Coin — Minecraft block

Coin

IC2 Coin (Industrial Credit) is a token currency spent at Trade-O-Mat and Energy-O-Mat machines in Minecraft Java 1.7.10 and 1.12.2.

Block ID ic2:coin
Mod Industrial Craft 2
Game versions
1.19.2 1.12.2 1.11.2 1.11 1.10.2 1.10 1.9.4 1.8.9 1.7.10 1.7.2 1.6.4

Description

The Coin in Industrial Craft 2 is the canonical Industrial Credit, a token-style currency used by IC2's vending machines in Minecraft Java Edition 1.7.10 and 1.12.2. A single Coin has no inherent gameplay function: its value comes from the Trade-O-Mat and the Energy-O-Mat, two owner-configured IC2 machines that exchange items or EU energy for a player-defined number of Coins. The crafting recipe is fixed and cheap. Place 8 Iron Ingots around the outer ring of a 3×3 crafting grid and a single Tin Ingot in the centre, and the recipe yields a stack of 8 Coins per craft, so 1 Tin and 8 Iron always produce 8 Industrial Credits. Coins stack to 64, do not carry NBT, and cannot be smelted back into iron or tin. Owners load the Trade-O-Mat with the items they want to sell, then set the Coin price; buyers insert Coins to receive the stack. The Energy-O-Mat works the same way for raw EU. Because the price is set per machine, Coins act as a player-driven economy token rather than a fixed-value currency, which makes the IC2 Coin the standard medium of exchange on long-running 1.7.10 and 1.12.2 IC2 servers.

Guide

How to craft and use Industrial Credits in Minecraft (IC2)

  1. 1

    Gather 8 Iron Ingots and 1 Tin Ingot

    Smelt 8 Iron Ingots in a furnace and mine Tin Ore (commonly found between Y=0 and Y=64 in IC2 worldgen) to smelt 1 Tin Ingot. Iron and tin are the only materials the Coin recipe needs.

  2. 2

    Craft 8 Coins at once

    Open a 3×3 crafting table, place the 8 Iron Ingots around the outer ring and the 1 Tin Ingot in the centre slot. The recipe outputs a stack of 8 Industrial Credits per craft, so 1 Tin always yields 8 Coins.

  3. 3

    Place a Trade-O-Mat or Energy-O-Mat

    Build either machine from IC2 components and place it where buyers can reach it. Right-click while sneaking to open the owner interface, where only you can change stock and price.

  4. 4

    Set the item or EU amount and the Coin price

    In the Trade-O-Mat, load the item stack you want to sell and set how many Coins it costs. In the Energy-O-Mat, connect EU input and set the EU amount sold per Coin.

  5. 5

    Pay with Coins to receive items or EU

    Any player right-clicks the machine, inserts the required Industrial Credits, and the machine releases the configured item stack or charges their tool/battery with EU.

Tip

The Coin recipe is unchanged between IC2 1.7.10 and IC2-Experimental 1.12.2.

Used in crafts

  • Iron Ingot

Frequently asked questions

What is the crafting recipe for the IC2 Coin?

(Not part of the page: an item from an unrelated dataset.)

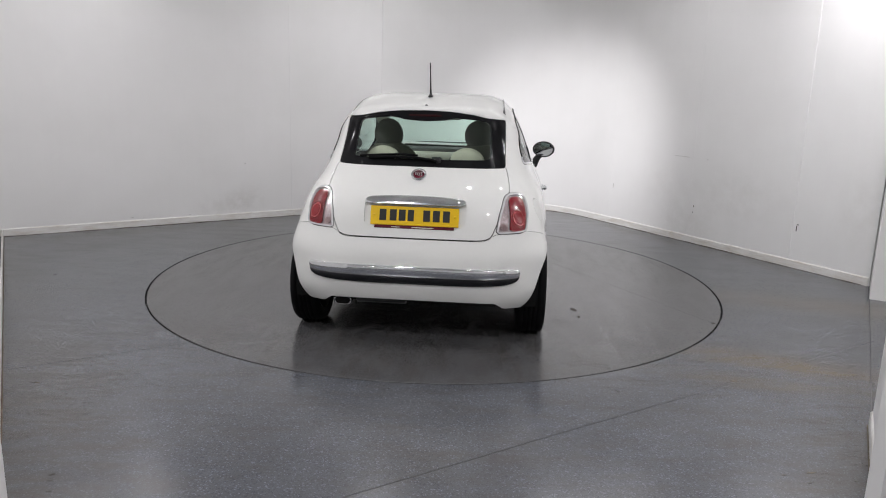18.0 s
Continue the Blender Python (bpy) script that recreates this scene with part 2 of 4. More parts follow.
# x, y, turn, half length, half width, colour, amount: tyre-worn bands by the opening, dark brown along the walls
BROWN, DARK_BROWN = (0.115, 0.090, 0.058), (0.056, 0.046, 0.033)
FLOOR_BANDS = [(2.9, -0.58, -17, 1.3, 0.28, BROWN, 1.0), (2.1, -1.82, -22, 1.2, 0.24, BROWN, 1.0), (1.9, -2.12, -15, 0.9, 0.18, BROWN, 0.45), (-1.85, -2.85, 121, 2.2, 0.62, DARK_BROWN, 0.6), (-3.3, -0.4, 121, 2.2, 0.40, DARK_BROWN, 0.45), (-2.6, 1.5, 35, 2.2, 0.6, DARK_BROWN, 0.3), (1.75, -3.1, 60, 1.0, 0.3, DARK_BROWN, 0.6)]
FLOOR_VINYL = surface_mat("floor_vinyl", vinyl((0.084, 0.090, 0.103), (0.092, 0.086, 0.076), FLOOR_BANDS))
DISC_VINYL = surface_mat("turntable_vinyl", vinyl((0.086, 0.086, 0.088), (0.078, 0.074, 0.068), chip=0.45))


def skirting_paint(nt, b):
    """Cream-white gloss with brown mop stains."""
    co = nt.nodes.new("ShaderNodeTexCoord").outputs["Object"]
    stretch = nt.nodes.new("ShaderNodeMapping")
    stretch.inputs["Scale"].default_value = (5.0, 5.0, 26.0)
    nt.links.new(co, stretch.inputs["Vector"])
    stain = node(nt, "ShaderNodeTexNoise", Scale=1.0, Detail=6.0, Roughness=0.62)
    nt.links.new(stretch.outputs[0], stain.inputs["Vector"])
    c = mixed(nt, "MIX", ramp_node(nt, stain.outputs["Fac"], [(0.44, (0, 0, 0)), (0.72, (0.45, 0.45, 0.45))]), (0.77, 0.76, 0.735), (0.42, 0.35, 0.26))
    nt.links.new(c, b.inputs["Base Color"])
    b.inputs["Roughness"].default_value = 0.4


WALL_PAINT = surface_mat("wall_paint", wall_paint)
CEILING_PAINT = material("ceiling_paint", (0.75, 0.75, 0.74), rough=0.9, grain=0.03)
SKIRT = surface_mat("skirting", skirting_paint)
GAP_BLACK = material("gap_black", (0.012, 0.012, 0.012), rough=0.9)
SEAM = material("seam_weld", (0.064, 0.064, 0.064), rough=0.6, grain=0.2)
DISC_SEAM = material("turntable_seam_weld", (0.066, 0.065, 0.063), rough=0.4, grain=0.2)
SCUFF = material("dark_scuff", (0.05, 0.045, 0.04), rough=0.8, grain=0.4, grain_scale=200)
SCUFF_PALE = material("pale_scuff", (0.58, 0.57, 0.55), rough=0.8, grain=0.3, grain_scale=200)
# brown of floor marks; along the skirting it also paints a shadow line
GRIME_SHADOW = material("grime_shadow", (0.085, 0.066, 0.044), rough=0.9, grain=0.3)


# ---------------------------------------------------------------- mesh helpers
def mesh_of(name, verts, faces, smooth=False, normals=None):
    me = bpy.data.meshes.new(name)
    me.from_pydata([tuple(v) for v in verts], [], [tuple(f) for f in faces])
    me.update()
    if smooth:
        me.polygons.foreach_set("use_smooth", [True] * len(me.polygons))
    if normals is not None:
        me.normals_split_custom_set_from_vertices([tuple(n) for n in normals])
    return me


def put(name, me, mat, parent=None, label="", m=None):
    ob = new(name, me)
    if mat:
        me.materials.append(mat)
    if parent:
        ob.parent = parent
    if m is not None:
        ob.matrix_local = m
    if label:
        ob["label"] = label
    return ob


def part(name, bm, mat, parent, label="", m=None, smooth=False):
    me = bpy.data.meshes.new(name)
    bmesh.ops.recalc_face_normals(bm, faces=bm.faces)
    bm.to_mesh(me)
    bm.free()
    if smooth:
        me.polygons.foreach_set("use_smooth", [True] * len(me.polygons))
    return put(name, me, mat, parent, label, m)


def box_bm(sx, sy, sz, bevel=0.0, segments=2, at=(0, 0, 0), bm=None):
    own = bmesh.new()
    bmesh.ops.create_cube(own, size=1)
    bmesh.ops.scale(own, vec=(sx, sy, sz), verts=own.verts)
    if bevel:
        bmesh.ops.bevel(own, geom=own.edges[:], offset=bevel, segments=segments, affect="EDGES", profile=0.5)
    bmesh.ops.translate(own, vec=at, verts=own.verts)
    if bm is None:
        return own
    tmp = bpy.data.meshes.new("tmp")
    own.to_mesh(tmp)
    own.free()
    bm.from_mesh(tmp)
    bpy.data.meshes.remove(tmp)
    return bm


def revolve(profile, steps=64, closed=False):
    """Mesh lists of a profile of (radius, y) turned about the y axis."""
    verts, faces = [], []
    n = len(profile)
    for i in range(steps):
        a = 2 * math.pi * i / steps
        verts += [(r * math.cos(a), y, r * math.sin(a)) for r, y in profile]
    for i in range(steps):
        j = (i + 1) % steps
        for k in range(n if closed else n - 1):
            l = (k + 1) % n
            faces.append((i * n + k, i * n + l, j * n + l, j * n + k))
    return verts, faces


def catmull(points, steps=10):
    p = np.array(points, float)
    e = np.vstack([2 * p[0] - p[1], p, 2 * p[-1] - p[-2]])
    out = []
    for i in range(len(p) - 1):
        a, b, c, d = e[i:i + 4]
        for t in np.linspace(0, 1, steps, endpoint=False):
            out.append(0.5 * (2 * b + (c - a) * t + (2 * a - 5 * b + 4 * c - d) * t * t + (3 * b - a - 3 * c + d) * t ** 3))
    out.append(p[-1])
    return np.array(out)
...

Place 8 Iron Ingots around the outer ring of a 3×3 crafting table and 1 Tin Ingot in the centre slot. Each craft outputs 8 Industrial Credits, so 1 Tin Ingot always produces 8 Coins.

Which machines accept Industrial Credits as payment?

Only two IC2 machines use Coins: the Trade-O-Mat, which trades item stacks for a Coin price set by its owner, and the Energy-O-Mat, which sells EU energy for the same kind of Coin-based price.

Why use Coins instead of bartering items directly?

The Trade-O-Mat lets the owner accept Coins from any player without being online. Coins also keep all vending machines on a server using the same standard token, which is more predictable than item-for-item barter.

Can IC2 Coins be stacked?

Yes. Coins stack to 64 per slot like normal items, but each individual Coin has no fixed value. Worth is whatever the owner of a specific Trade-O-Mat or Energy-O-Mat sets per trade.

Are Industrial Credits available on Bedrock Edition?

No. Industrial Craft 2 is a Java Edition mod for Minecraft 1.7.10 and 1.12.2 (via IC2-Experimental). Bedrock Edition does not support Java mods, so Coins do not exist there.

Can I melt Coins back into iron and tin?

No. IC2 does not provide a recipe to convert Coins back into Iron Ingots or Tin Ingots, and they are not accepted by the standard furnace or IC2 Macerator as a source material.